» Exercise:
Copy out the data exactly, leaving the pictures behind.
---
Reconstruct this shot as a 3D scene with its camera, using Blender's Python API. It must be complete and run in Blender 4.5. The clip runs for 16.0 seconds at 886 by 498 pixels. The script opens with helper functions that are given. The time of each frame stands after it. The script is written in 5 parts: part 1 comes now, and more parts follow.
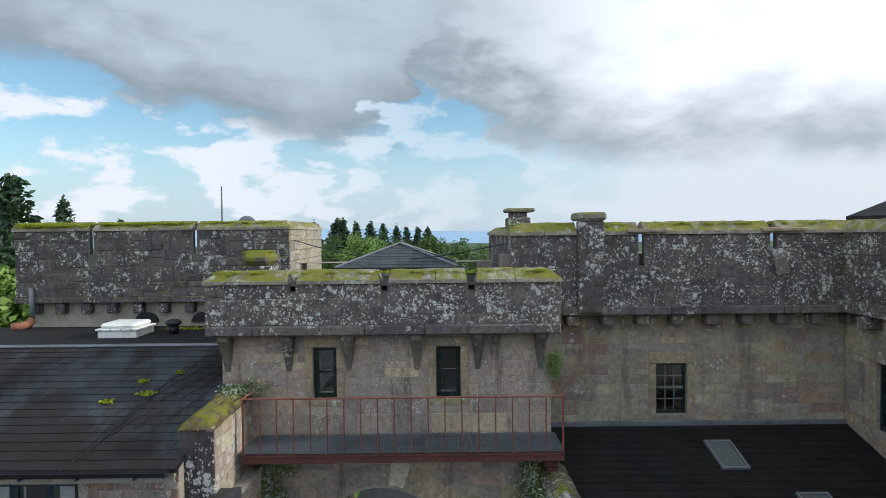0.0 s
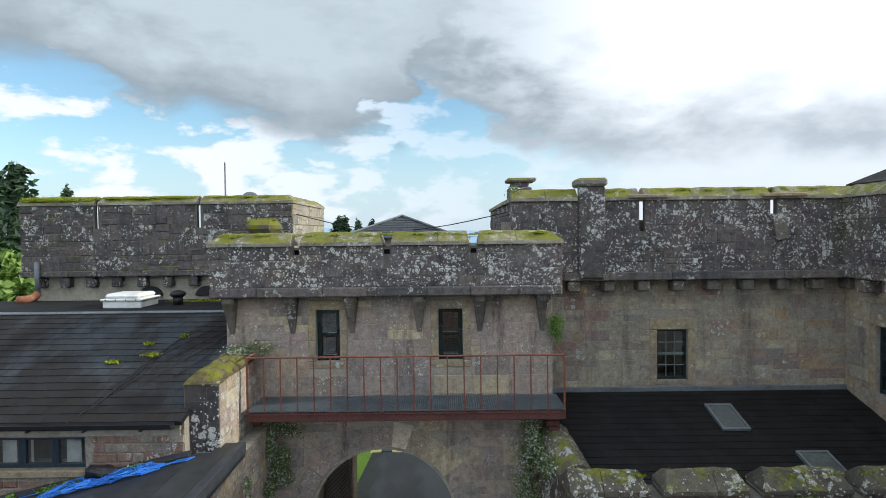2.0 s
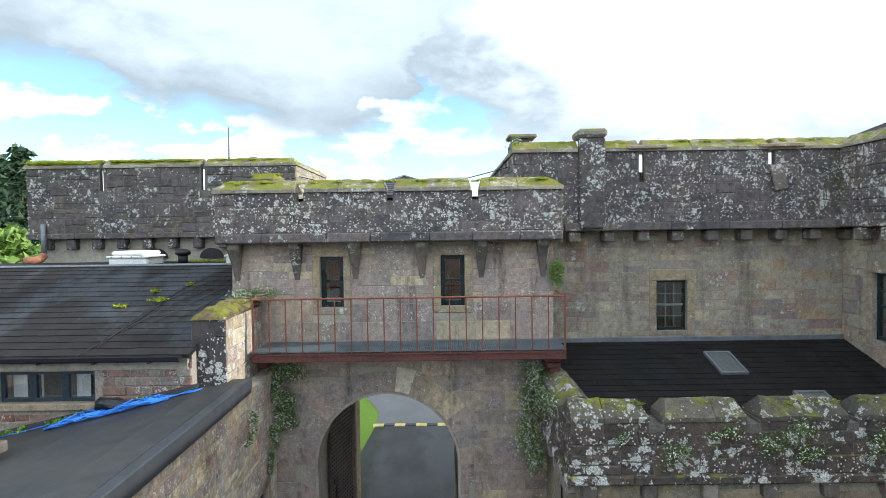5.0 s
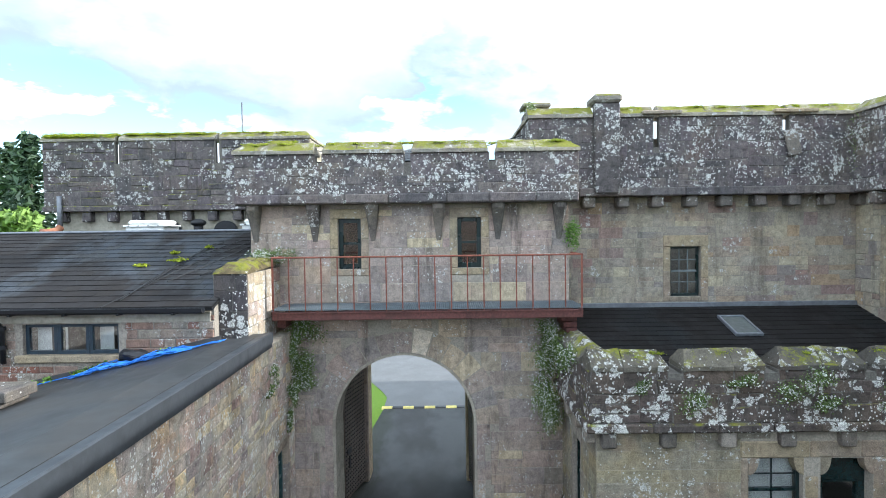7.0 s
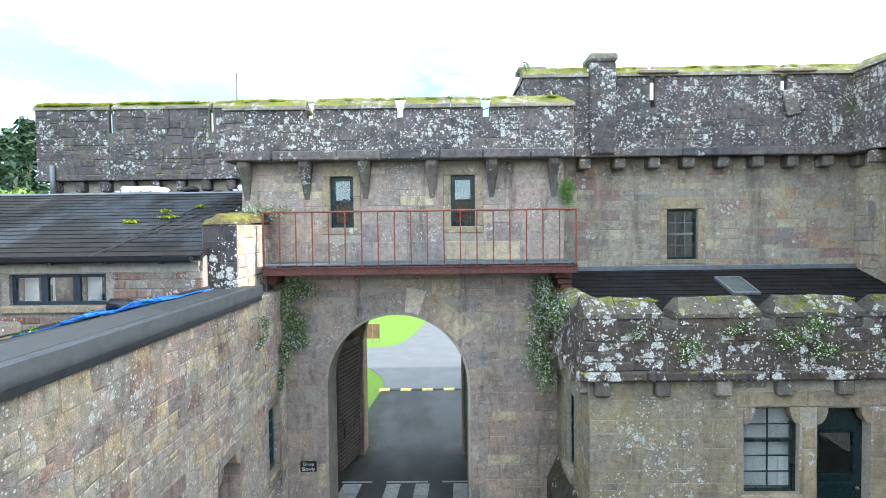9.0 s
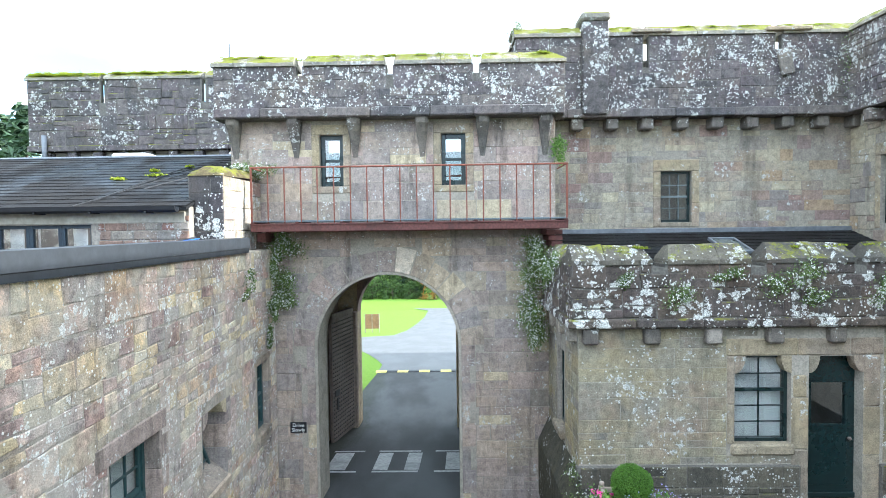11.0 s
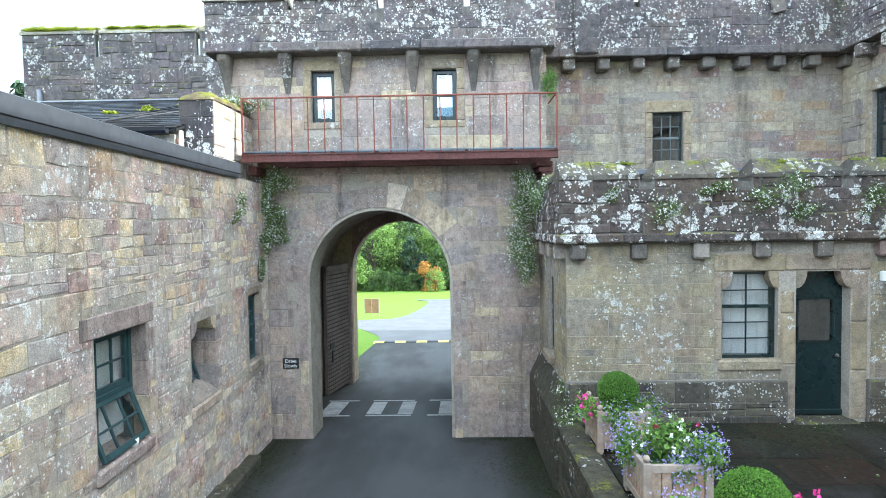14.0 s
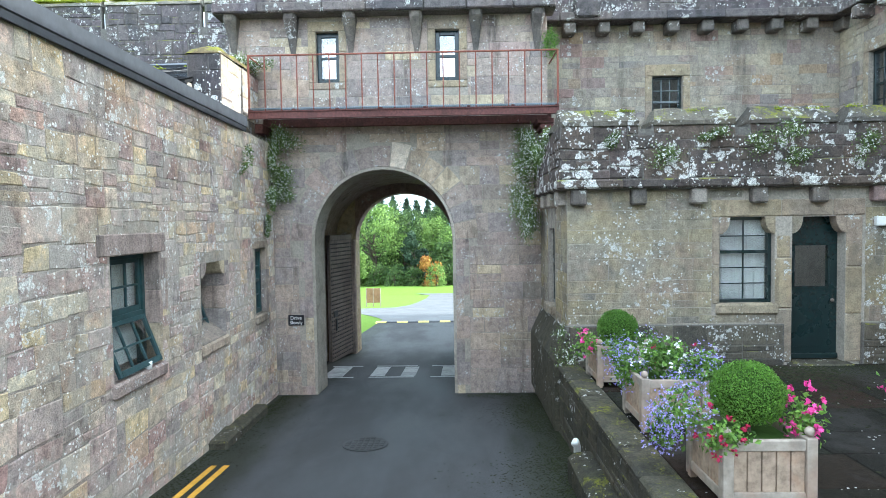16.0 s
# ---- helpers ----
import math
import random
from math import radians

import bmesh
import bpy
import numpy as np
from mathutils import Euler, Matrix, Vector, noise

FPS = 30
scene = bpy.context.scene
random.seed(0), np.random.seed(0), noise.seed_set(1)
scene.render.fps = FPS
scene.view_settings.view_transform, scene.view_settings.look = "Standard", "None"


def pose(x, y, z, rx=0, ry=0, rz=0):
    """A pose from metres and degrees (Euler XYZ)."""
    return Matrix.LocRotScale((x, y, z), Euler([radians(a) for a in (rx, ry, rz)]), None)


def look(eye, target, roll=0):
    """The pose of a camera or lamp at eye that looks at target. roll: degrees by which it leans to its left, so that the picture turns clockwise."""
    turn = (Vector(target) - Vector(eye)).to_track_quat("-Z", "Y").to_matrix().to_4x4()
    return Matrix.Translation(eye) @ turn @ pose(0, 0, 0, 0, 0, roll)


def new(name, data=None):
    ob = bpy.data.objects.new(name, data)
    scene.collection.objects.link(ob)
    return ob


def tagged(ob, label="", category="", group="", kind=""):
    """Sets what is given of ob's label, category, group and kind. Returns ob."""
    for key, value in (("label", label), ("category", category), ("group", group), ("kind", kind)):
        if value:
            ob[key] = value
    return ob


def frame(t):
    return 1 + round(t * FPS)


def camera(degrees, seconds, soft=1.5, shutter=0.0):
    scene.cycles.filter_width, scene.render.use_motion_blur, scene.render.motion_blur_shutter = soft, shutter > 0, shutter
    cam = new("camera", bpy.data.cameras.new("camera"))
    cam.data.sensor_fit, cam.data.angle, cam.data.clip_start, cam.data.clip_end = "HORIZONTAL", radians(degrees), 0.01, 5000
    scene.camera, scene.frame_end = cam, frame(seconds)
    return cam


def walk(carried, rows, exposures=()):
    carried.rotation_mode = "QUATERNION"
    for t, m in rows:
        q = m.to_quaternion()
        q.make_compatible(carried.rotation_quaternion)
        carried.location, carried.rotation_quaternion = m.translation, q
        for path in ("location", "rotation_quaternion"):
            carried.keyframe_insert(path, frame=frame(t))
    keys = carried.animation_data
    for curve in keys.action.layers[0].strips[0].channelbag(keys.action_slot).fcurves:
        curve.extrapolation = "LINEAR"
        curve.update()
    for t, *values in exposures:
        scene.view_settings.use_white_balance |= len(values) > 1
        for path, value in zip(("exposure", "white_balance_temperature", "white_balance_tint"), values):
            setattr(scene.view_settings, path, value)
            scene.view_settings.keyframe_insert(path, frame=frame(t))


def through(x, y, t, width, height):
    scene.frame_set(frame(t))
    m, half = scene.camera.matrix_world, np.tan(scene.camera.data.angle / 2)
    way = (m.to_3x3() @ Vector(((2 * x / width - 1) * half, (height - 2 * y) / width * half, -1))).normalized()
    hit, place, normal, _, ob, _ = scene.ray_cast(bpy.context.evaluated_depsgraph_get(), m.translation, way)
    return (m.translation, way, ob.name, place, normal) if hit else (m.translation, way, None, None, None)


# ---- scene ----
---
» Task solution:
Reconstruct this shot as a 3D scene with its camera, using Blender's Python API. It must be complete and run in Blender 4.5. The clip runs for 16.0 seconds at 886 by 498 pixels. The script opens with helper functions that are given. The time of each frame stands after it. The script is written in 5 parts: part 1 comes now, and more parts follow.
0.0 s
2.0 s
5.0 s
7.0 s
9.0 s
11.0 s
14.0 s
16.0 s
# ---- helpers ----
import math
import random
from math import radians

import bmesh
import bpy
import numpy as np
from mathutils import Euler, Matrix, Vector, noise

FPS = 30
scene = bpy.context.scene
random.seed(0), np.random.seed(0), noise.seed_set(1)
scene.render.fps = FPS
scene.view_settings.view_transform, scene.view_settings.look = "Standard", "None"


def pose(x, y, z, rx=0, ry=0, rz=0):
    """A pose from metres and degrees (Euler XYZ)."""
    return Matrix.LocRotScale((x, y, z), Euler([radians(a) for a in (rx, ry, rz)]), None)


def look(eye, target, roll=0):
    """The pose of a camera or lamp at eye that looks at target. roll: degrees by which it leans to its left, so that the picture turns clockwise."""
    turn = (Vector(target) - Vector(eye)).to_track_quat("-Z", "Y").to_matrix().to_4x4()
    return Matrix.Translation(eye) @ turn @ pose(0, 0, 0, 0, 0, roll)


def new(name, data=None):
    ob = bpy.data.objects.new(name, data)
    scene.collection.objects.link(ob)
    return ob


def tagged(ob, label="", category="", group="", kind=""):
    """Sets what is given of ob's label, category, group and kind. Returns ob."""
    for key, value in (("label", label), ("category", category), ("group", group), ("kind", kind)):
        if value:
            ob[key] = value
    return ob


def frame(t):
    return 1 + round(t * FPS)


def camera(degrees, seconds, soft=1.5, shutter=0.0):
    scene.cycles.filter_width, scene.render.use_motion_blur, scene.render.motion_blur_shutter = soft, shutter > 0, shutter
    cam = new("camera", bpy.data.cameras.new("camera"))
    cam.data.sensor_fit, cam.data.angle, cam.data.clip_start, cam.data.clip_end = "HORIZONTAL", radians(degrees), 0.01, 5000
    scene.camera, scene.frame_end = cam, frame(seconds)
    return cam


def walk(carried, rows, exposures=()):
    carried.rotation_mode = "QUATERNION"
    for t, m in rows:
        q = m.to_quaternion()
        q.make_compatible(carried.rotation_quaternion)
        carried.location, carried.rotation_quaternion = m.translation, q
        for path in ("location", "rotation_quaternion"):
            carried.keyframe_insert(path, frame=frame(t))
    keys = carried.animation_data
    for curve in keys.action.layers[0].strips[0].channelbag(keys.action_slot).fcurves:
        curve.extrapolation = "LINEAR"
        curve.update()
    for t, *values in exposures:
        scene.view_settings.use_white_balance |= len(values) > 1
        for path, value in zip(("exposure", "white_balance_temperature", "white_balance_tint"), values):
            setattr(scene.view_settings, path, value)
            scene.view_settings.keyframe_insert(path, frame=frame(t))


def through(x, y, t, width, height):
    scene.frame_set(frame(t))
    m, half = scene.camera.matrix_world, np.tan(scene.camera.data.angle / 2)
    way = (m.to_3x3() @ Vector(((2 * x / width - 1) * half, (height - 2 * y) / width * half, -1))).normalized()
    hit, place, normal, _, ob, _ = scene.ray_cast(bpy.context.evaluated_depsgraph_get(), m.translation, way)
    return (m.translation, way, ob.name, place, normal) if hit else (m.translation, way, None, None, None)


# ---- scene ----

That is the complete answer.